Having moved onto other problems in this chapter of the book we are using for my class, however, I am pretty positive that a lot of them are ill posed. I don't know if they are or not, the author just chooses weird definitions and confusing wording. He also will devote an entire section of exercises to a build on a single concept sometimes very difficult and abstract, but not refer to it at any other point in the book or show any significance whatsoever...? The book is called An Introduction to Analysis by William R. Wade.

4. Oct 26, 2013

### gopher_p

That is not true in general. You aren't given any information about the continuity of $f$ or the $f_n$.

The uniform boundedness of the $f_n$ and the fact that $g(a)=g(b)=0$ are essential to the truth of the claim. Any attempt at a proof that doesn't use those facts is going to be flawed.

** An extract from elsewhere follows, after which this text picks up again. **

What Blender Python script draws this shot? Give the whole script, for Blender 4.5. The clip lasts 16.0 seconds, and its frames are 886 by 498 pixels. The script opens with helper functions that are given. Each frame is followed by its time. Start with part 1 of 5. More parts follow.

It sounds like you are trying to use a lot of "high technology" to prove a claim that is provable much more easily if you stumble across the right idea, which I tried to give in my first post. You don't need any other theorems or lemmas or anything. You only need the uniform boundedness of the $f_n$, the fact that $g(a)=g(b)=0$, and the continuity of $g$ to get control near the endpoints.